Preservationists labored to restore fallen graves in the city’s oldest surviving burial ground on Wednesday.
The Old Gravesend Cemetery — located on Village Road South and Van Sicklen Street — was founded in 1643 by Lady Deborah Moody, a Quaker who obtained a land grant from the Dutch to establish Gravesend, which she named after her English hometown. The first woman to found a colonial village in North America, Moody built a modern utopia. She designed her town using a revolutionary, orthogonal street grid, and hoped the village would become the capital of an English providence, according to a JSTOR Daily report.
But all that remains of the early settlement is the Old Gravesend Cemetery. Under its stately trees lie early settlers, Revolutionary War veterans, as well as hundreds of residents who lived in the area up until the 1940s. Many of the cemetery’s earliest graves are gone — probably because they were wooden — and the remaining 350 stones are in desperate need of repair, according to preservationists.
“Many of the stones had been toppled,” said John Saunders, a monument conservation manager for the Parks Department.
Saunders, interns from the Parks Department, Greenwood Cemetery staff, and several high school students worked together on Wednesday to install new foundations for the graves, hoisting the stones up, cleaning them, and planting greenery to restore the graveyard to its former glory.

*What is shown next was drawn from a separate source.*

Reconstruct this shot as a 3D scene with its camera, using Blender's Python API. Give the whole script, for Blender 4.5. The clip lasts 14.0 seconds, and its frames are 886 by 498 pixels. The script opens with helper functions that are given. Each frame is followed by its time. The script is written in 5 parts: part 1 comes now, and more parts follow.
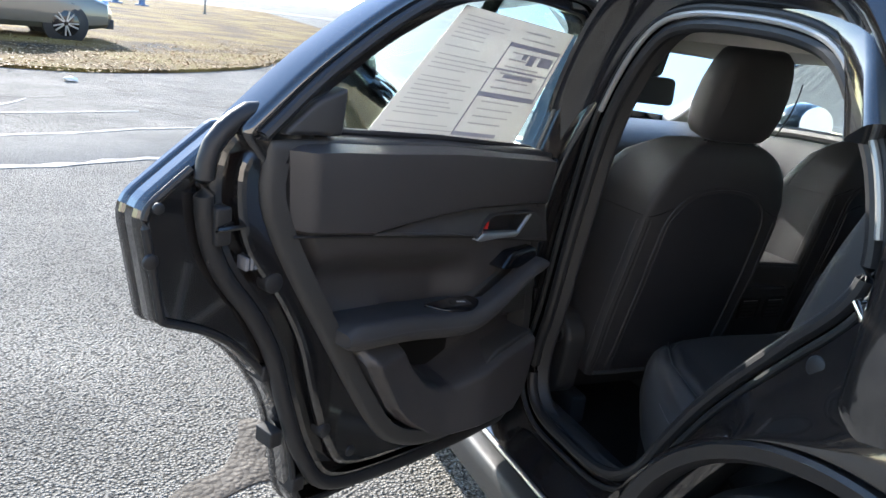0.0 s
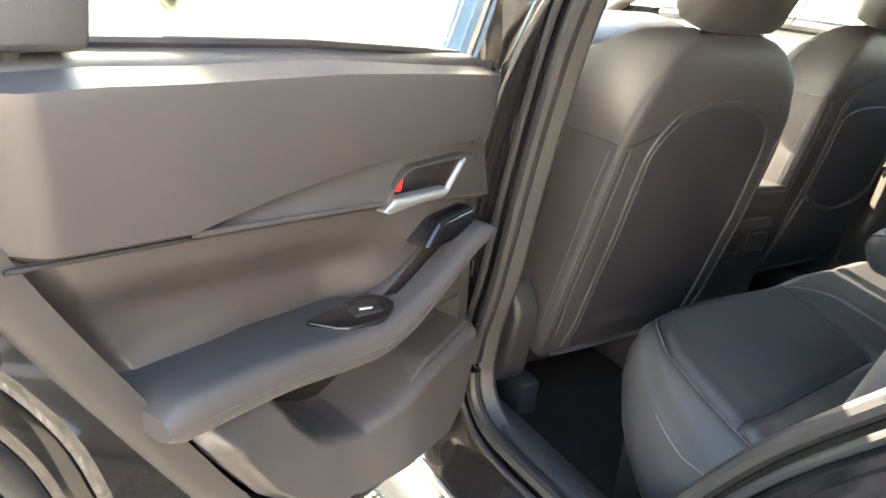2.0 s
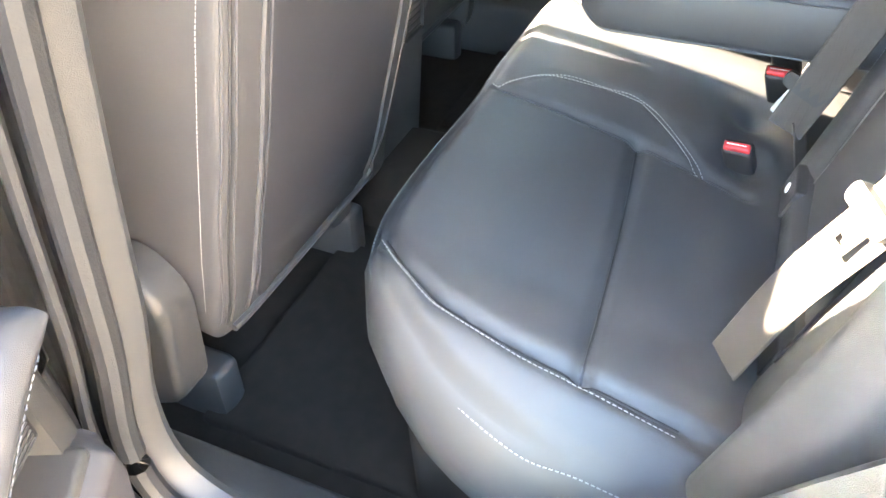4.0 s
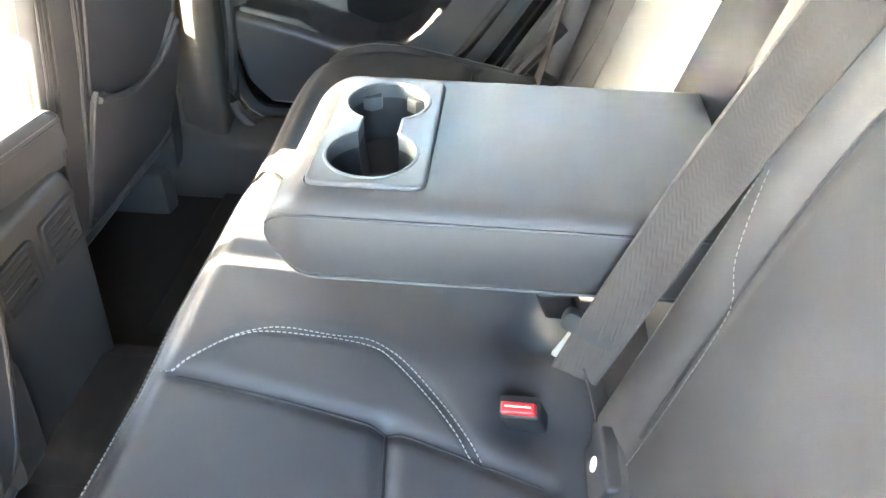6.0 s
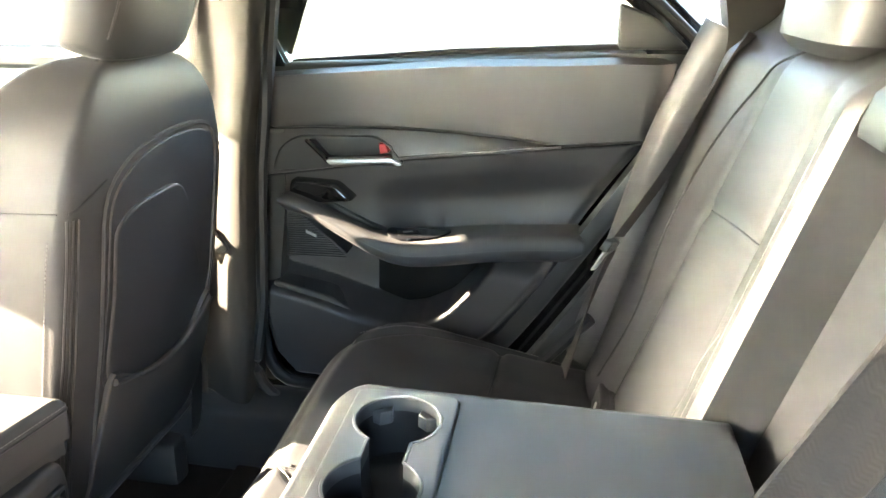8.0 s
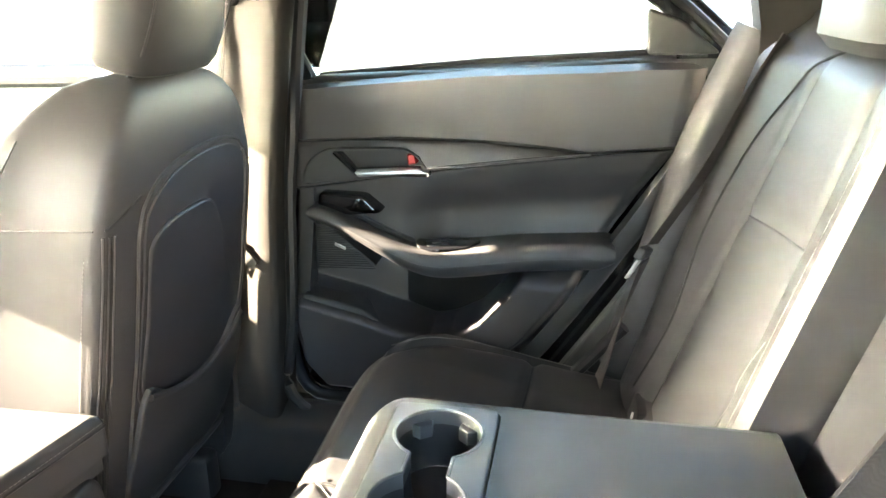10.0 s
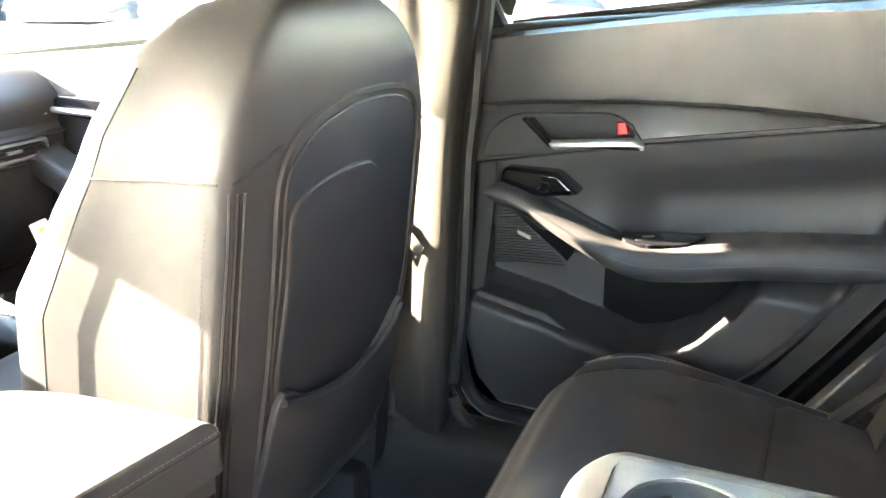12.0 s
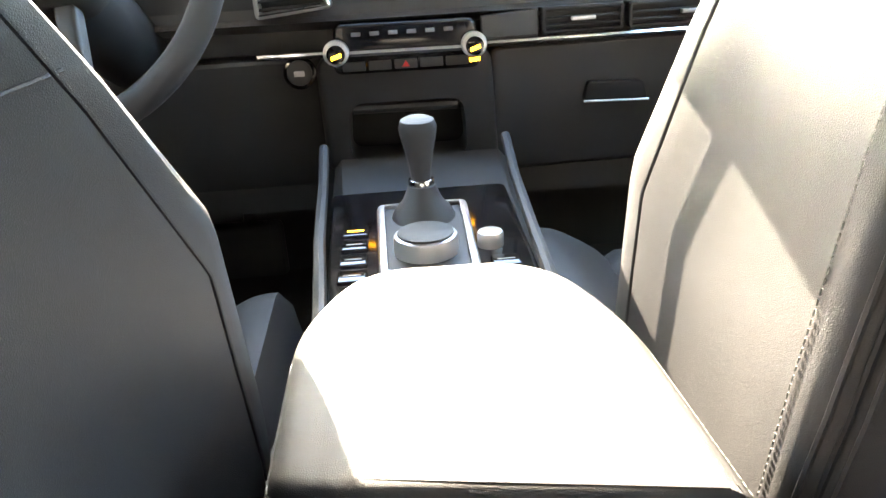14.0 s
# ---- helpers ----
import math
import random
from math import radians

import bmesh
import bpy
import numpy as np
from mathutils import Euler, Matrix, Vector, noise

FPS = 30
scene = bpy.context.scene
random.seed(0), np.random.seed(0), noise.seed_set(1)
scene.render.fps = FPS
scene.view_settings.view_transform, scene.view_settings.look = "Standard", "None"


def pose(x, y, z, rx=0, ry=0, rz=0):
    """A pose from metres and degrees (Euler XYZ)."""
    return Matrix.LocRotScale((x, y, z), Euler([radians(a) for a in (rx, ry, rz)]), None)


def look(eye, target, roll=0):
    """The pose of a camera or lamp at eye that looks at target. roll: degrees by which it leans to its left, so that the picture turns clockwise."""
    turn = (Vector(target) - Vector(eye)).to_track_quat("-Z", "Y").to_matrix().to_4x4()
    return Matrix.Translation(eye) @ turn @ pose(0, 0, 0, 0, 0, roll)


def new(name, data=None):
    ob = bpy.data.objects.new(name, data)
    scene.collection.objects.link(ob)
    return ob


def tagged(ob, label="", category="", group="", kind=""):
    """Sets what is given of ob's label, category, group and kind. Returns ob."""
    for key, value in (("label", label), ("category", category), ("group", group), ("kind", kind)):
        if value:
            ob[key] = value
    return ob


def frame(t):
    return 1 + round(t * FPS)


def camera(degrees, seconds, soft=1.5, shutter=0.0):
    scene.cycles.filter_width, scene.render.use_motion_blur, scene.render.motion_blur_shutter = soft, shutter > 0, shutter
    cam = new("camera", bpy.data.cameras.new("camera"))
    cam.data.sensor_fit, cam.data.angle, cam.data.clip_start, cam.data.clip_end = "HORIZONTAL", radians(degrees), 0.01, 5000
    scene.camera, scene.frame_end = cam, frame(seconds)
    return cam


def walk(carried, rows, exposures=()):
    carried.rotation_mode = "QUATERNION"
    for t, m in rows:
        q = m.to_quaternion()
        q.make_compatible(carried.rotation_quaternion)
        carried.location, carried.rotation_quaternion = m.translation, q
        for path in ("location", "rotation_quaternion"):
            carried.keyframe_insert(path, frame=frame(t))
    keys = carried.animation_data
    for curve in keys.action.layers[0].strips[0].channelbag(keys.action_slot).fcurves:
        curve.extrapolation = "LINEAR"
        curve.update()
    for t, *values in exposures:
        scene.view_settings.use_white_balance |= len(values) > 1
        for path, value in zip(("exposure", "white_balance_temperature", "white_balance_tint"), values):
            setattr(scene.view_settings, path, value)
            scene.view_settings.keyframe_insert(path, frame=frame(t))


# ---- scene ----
cam = camera(60.9, 14.0)
PATH = [
    (0, (-1.704, -1.332, 1.257), (-0.869, 0.392, 0.682), 7.4),
    (0.5, (-1.692, -1.318, 1.253), (-0.862, 0.397, 0.647), 7.3),
    (1, (-1.61, -1.228, 1.233), (-0.776, 0.468, 0.579), 6.9),
    (1.5, (-1.539, -1.038, 1.223), (-0.628, 0.607, 0.542), 6.9),
    (2, (-1.457, -0.85, 1.184), (-0.421, 0.671, 0.4), 6.6),
    (2.5, (-1.331, -0.691, 1.144), (-0.201, 0.658, 0.194), 5.5),
    (3, (-1.224, -0.577, 1.12), (0.042, 0.545, 0.054), 3.8),
    (3.2, (-1.191, -0.526, 1.12), (0.127, 0.49, 0.011), 2.6),
    (5.3, (-0.764, -0.388, 1.105), (0.666, -0.224, -0.283), 0.1),
    (5.5, (-0.717, -0.392, 1.122), (0.748, -0.253, -0.232), 0.3),
    (6, (-0.617, -0.413, 1.133), (0.954, -0.274, -0.097), 0.7),
    (6.5, (-0.558, -0.419, 1.153), (1.119, -0.248, 0.078), 0.9),
    (7, (-0.536, -0.42, 1.176), (1.25, -0.192, 0.307), 0.9),
    (7.5, (-0.54, -0.425, 1.184), (1.301, -0.154, 0.45), 1.1),
    (8, (-0.545, -0.428, 1.185), (1.311, -0.143, 0.496), 1.6),
    (8.2, (-0.548, -0.428, 1.188), (1.312, -0.136, 0.514), 1.6),
    (10.3, (-0.54, -0.409, 1.182), (1.312, -0.043, 0.521), -0.7),
    (10.5, (-0.55, -0.409, 1.181), (1.283, 0.075, 0.543), -1.6),
    (11, (-0.503, -0.384, 1.132), (1.307, 0.178, 0.496), -2.7),
    (11.5, (-0.421, -0.327, 1.11), (1.368, 0.257, 0.433), -3.6),
    (12, (-0.327, -0.316, 1.077), (1.403, 0.451, 0.431), -0.9),
    (12.5, (-0.191, -0.207, 1.053), (1.369, 0.849, 0.381), 1.6),
    (13, (-0.057, -0.191, 1.003), (1.101, 1.292, 0.324), 2.2),
    (13.5, (-0.023, -0.142, 0.97), (0.547, 1.61, 0.194), -0.9),
    (14, (-0.016, -0.131, 0.949), (0.079, 1.7, 0.151), -3.4),
]
walk(cam, [(t, look(eye, target, roll)) for t, eye, target, roll in PATH], [(0, 2.1, 6100, 10), (1.0, 2.4, 6100, 10), (1.5, 3.4, 6400, 10), (2.0, 4.8, 7900, 11), (2.5, 5.7, 7900, 11), (3.0, 6.1, 7900, 11), (5.5, 7.3, 7900, 11), (6.0, 7.1, 7900, 11), (7.0, 6.35, 8000, 11), (8.0, 6.0, 8000, 11), (10.5, 5.95, 8000, 11), (12.0, 6.35, 8000, 11), (13.0, 6.05, 7600, 11), (14.0, 5.4, 7600, 11)])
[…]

“All those people there at one time brought a lot of energy to the project,” Saunders added.
The workers were able to reinstall 60 toppled graves over the course of the day.
From June until mid-August, two full-time Parks Department employees are working daily to restore the cemetery — which is currently closed to the public. The graveyard is too fragile to be open full time, but after its maintenance, the city hopes to open the space to special groups.
“It is the goal of the Parks Department to make it more available to school groups,” said Jonathan Kuhn, the Director of Arts and Antiquities at the Parks Department. With a restored, historic graveyard, conservationists hope more New Yorkers will visit the otherworldly site.
“It’s very bucolic,” said Kuhn of the area. “There are auto body shops and then lush trees. It’s a rural landscape, but you’re still in Brooklyn,” he said.